The last couple of weeks I have been playing around with compression/decompression algorithms. This is a field that has always intrigued me. It gives me a magical feeling, like a magician you wave some algorithm around and suddenly the files shrink and bytes dissapear. With the same motion you can undo all your actions and re-generate the original files from thin air!
Arithmetic coding is a different method to encode bytes. On itself it doesn’t compress, but it is the backbone of a whole family of compression algorithms. To explain how it works we need some example text we want to compress: “ABACB”
First we assign a probability to each symbol:
- A: 45%
- B: 40%
- C: 15%
Lets change these probabilities into ranges from 0.0 to 1.0:
- A: 0.00 to 0.45
- B: 0.45 to 0.85
- C: 0.85 to 1.00
Now we start reading our input (ABACB). The first character we find is ‘A’. First we do a lookup in the table, what range does ‘A’ have: 0.00 to 0.45. Lets remember these values as ‘low’ and ‘high’.
Time to encode the second character ‘B’. The first thing we need to do is reset our ranges to be between low and high:
- A: 0.0000 to 0.2025
- B: 0.2025 to 0.3805
- C: 0.3805 to 0.4500
We want to encode ‘B’, so we’ll end up with low=0.2025 and high=0.3805. Time to update the table again:
- A: 0.2025 to 0.2826
- B: 0.2826 to 0.3538
- C: 0.3538 to 0.3805
Encode ‘A’, we get low=0.2025 and high=0.2826. And adjust the table again:
- A: 0.202500 to 0.238545
- B: 0.238545 to 0.270585
- C: 0.270585 to 0.282600
Encode ‘C’, we get low=0.270585 and high=0.282600. Adjust the table one last time:
- A: 0.27058500 to 0.27599175
- B: 0.27599175 to 0.28079775
- C: 0.28079775 to 0.28260000
So, lets encode the final symbol ‘B’ and stop right here. Now we save/output a value betwee low (0.27599175) and high (0.28079775) which takes the least amount of bytes, for example 0.28!
Now I we want to decode our message “0.28” we start by building the ranges again, these are the same as the first table above. Now we look at which range our 0.28 fall in. The result is ‘A’ (between 0.0 and 0.45). So we output this symbol. Next we have to update the table, because we outputted ‘A’ we know our encoder encoded ‘A’, so we can follow the same steps as the encoder did and update the ranges in the same way, so we’ll end up with the second table (with values between 0.0 and 0.45). If we look at 0.28 it now falls into range ‘B’, so we output ‘B’ and adjust again.
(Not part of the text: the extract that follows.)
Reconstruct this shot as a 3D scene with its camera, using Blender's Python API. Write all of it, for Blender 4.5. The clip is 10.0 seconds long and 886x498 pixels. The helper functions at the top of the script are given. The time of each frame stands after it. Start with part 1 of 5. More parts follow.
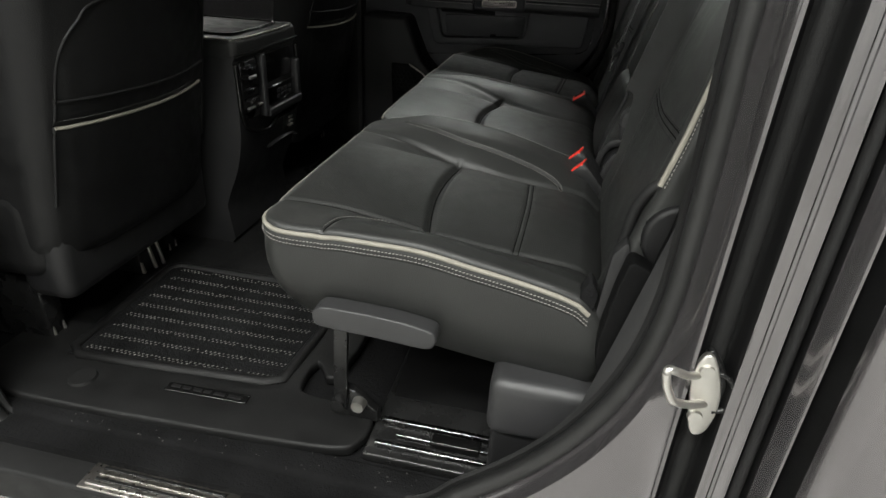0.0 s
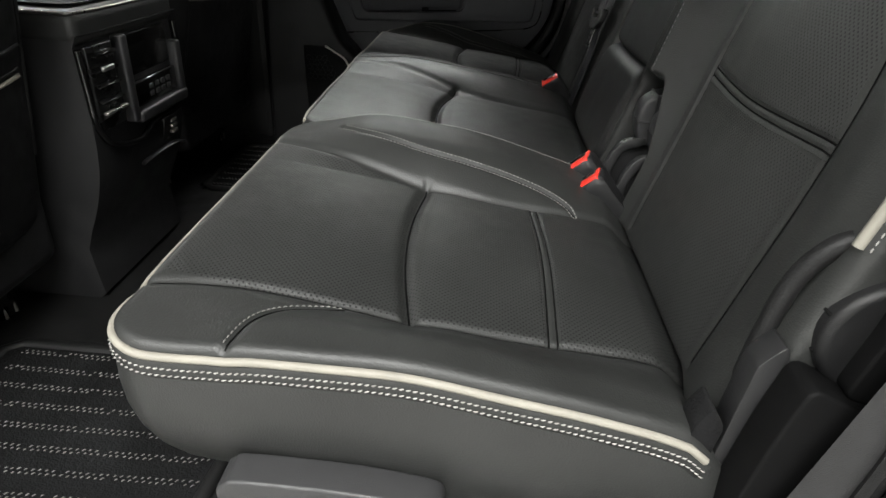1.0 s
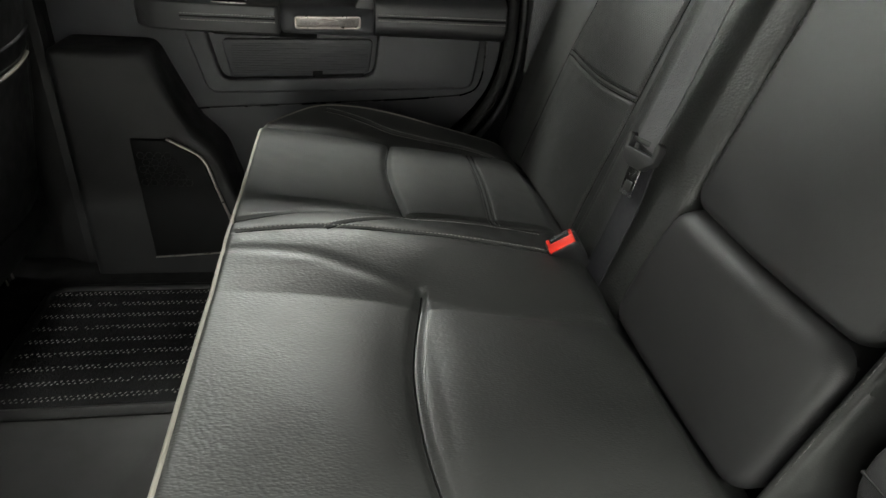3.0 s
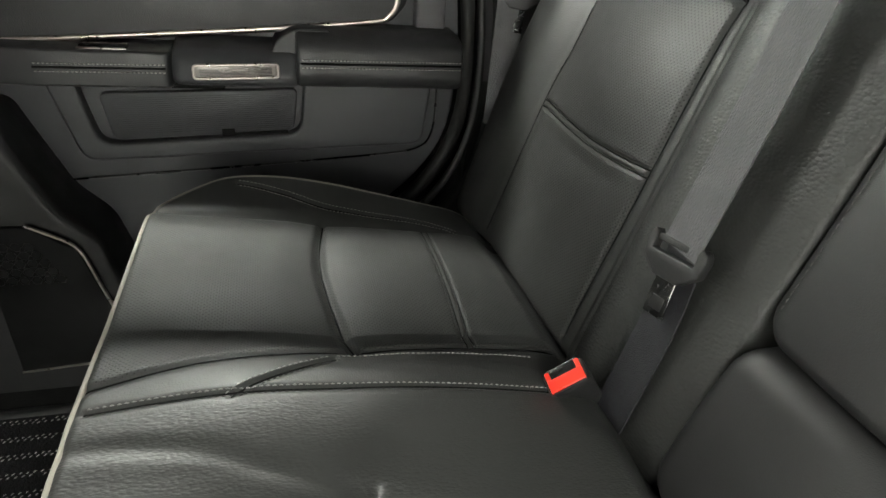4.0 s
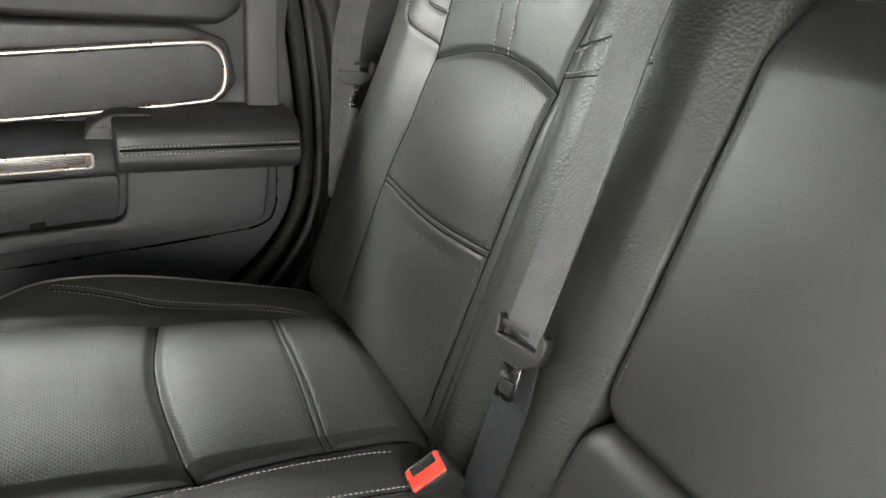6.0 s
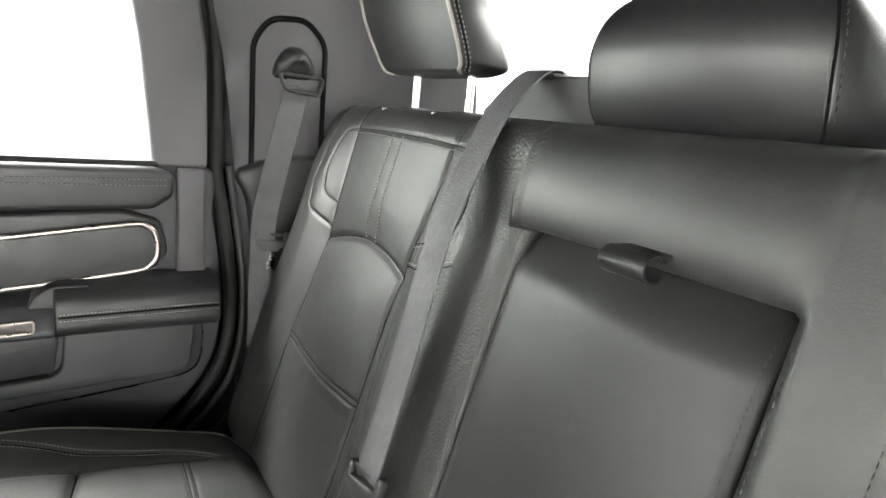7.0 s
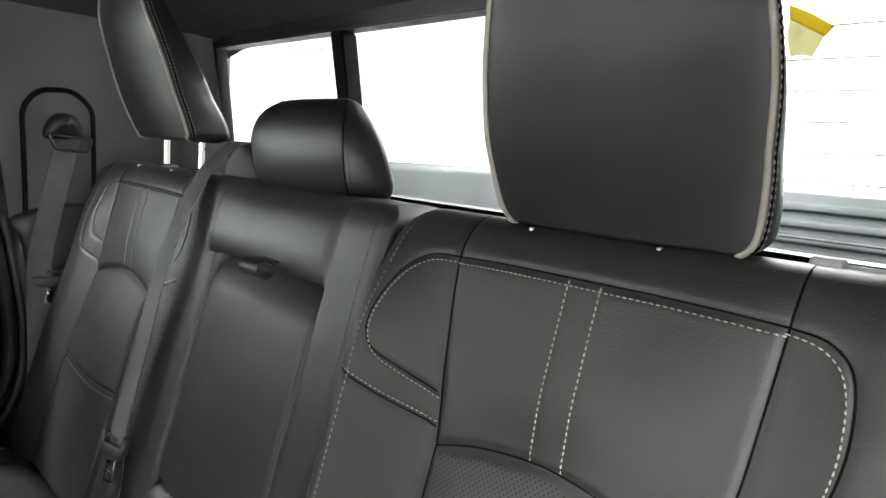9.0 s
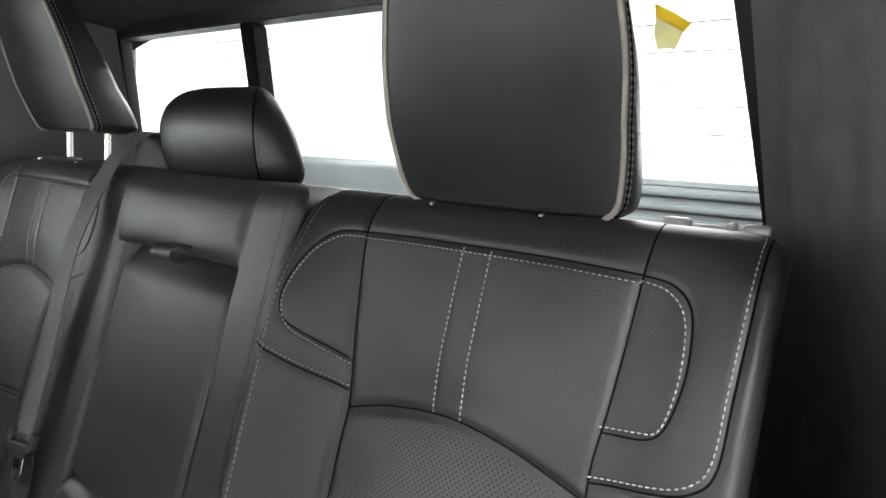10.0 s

As you can see this number “0.28” describes our whole message “ABACB”! So we encoded a whole message in one small number. There are a lot of improvements possible to implement this algorithm efficiently, for example look at range encoding. Another website that helped me a lot is this basic arithmetic coding by Arturo Campos.
The previous example works great, but there is a problem… if we assign equal probabilities to each possible symbol (each byte) we won’t compress anything! The example above works because I took bigger probabilities for A and B then for C… So for it to work we need to guess the correct probabilities, and the better we do this, the smaller our file gets! Luckely there are a couple of methods to assign/guess these probabilities.
Read and save table
One thing you can do is to first read the whole file and save the amount you see each character. Then you can scale these amounts into probabilities between 0.0 and 1.0 and save these probabilities to a file. Next we can use these probabilities to encode (and decode) our message! This will take quite a bit of overhead because you have to save the table..
Another thing we can do is to just start with equal probabilities for each symbol and adjust the probabilities during the encoding. If we use the same method in encoding and decoding our probability table will remain the same.
Prediction by Partial Matching (PPM)
So, we can adjust the probabilities at runtime and for example count all the symbols we have seen. But why stop there? For example in a piece of English text, the letter ‘E’ will probably have the highest count/probabilty. But if we encouter the symbols: “COMPRESSI” we know the next character will likely be an “O”, not an “E”! So what if we can enlarge our context? This is what PPM does, looking at the bigger picture. Not only count single symbols, but also combinations. The longer the combinations the more specific our predictions get (but also more memory is needed).
Context Mixing (CM)
With PPM you have one model which predicts the probability of the next symbol by looking at its past statistics. But why stop there? With Context Mixing (CM) you can have multiple models predicting the next symbol work together. When you do this right you and predict the next symbol even better and thus get better compression ratios! This is how the best current compression algorithms work.
This is just one family of compression algorithms, there are a lot more which I won’t describe here (yet?). Instead of processing/guessing the next symbol you could also replace long series of symbols with shorter unique symbols. This is known as dictionary coding, an entire other family of compressors (including LZ, zip, gz).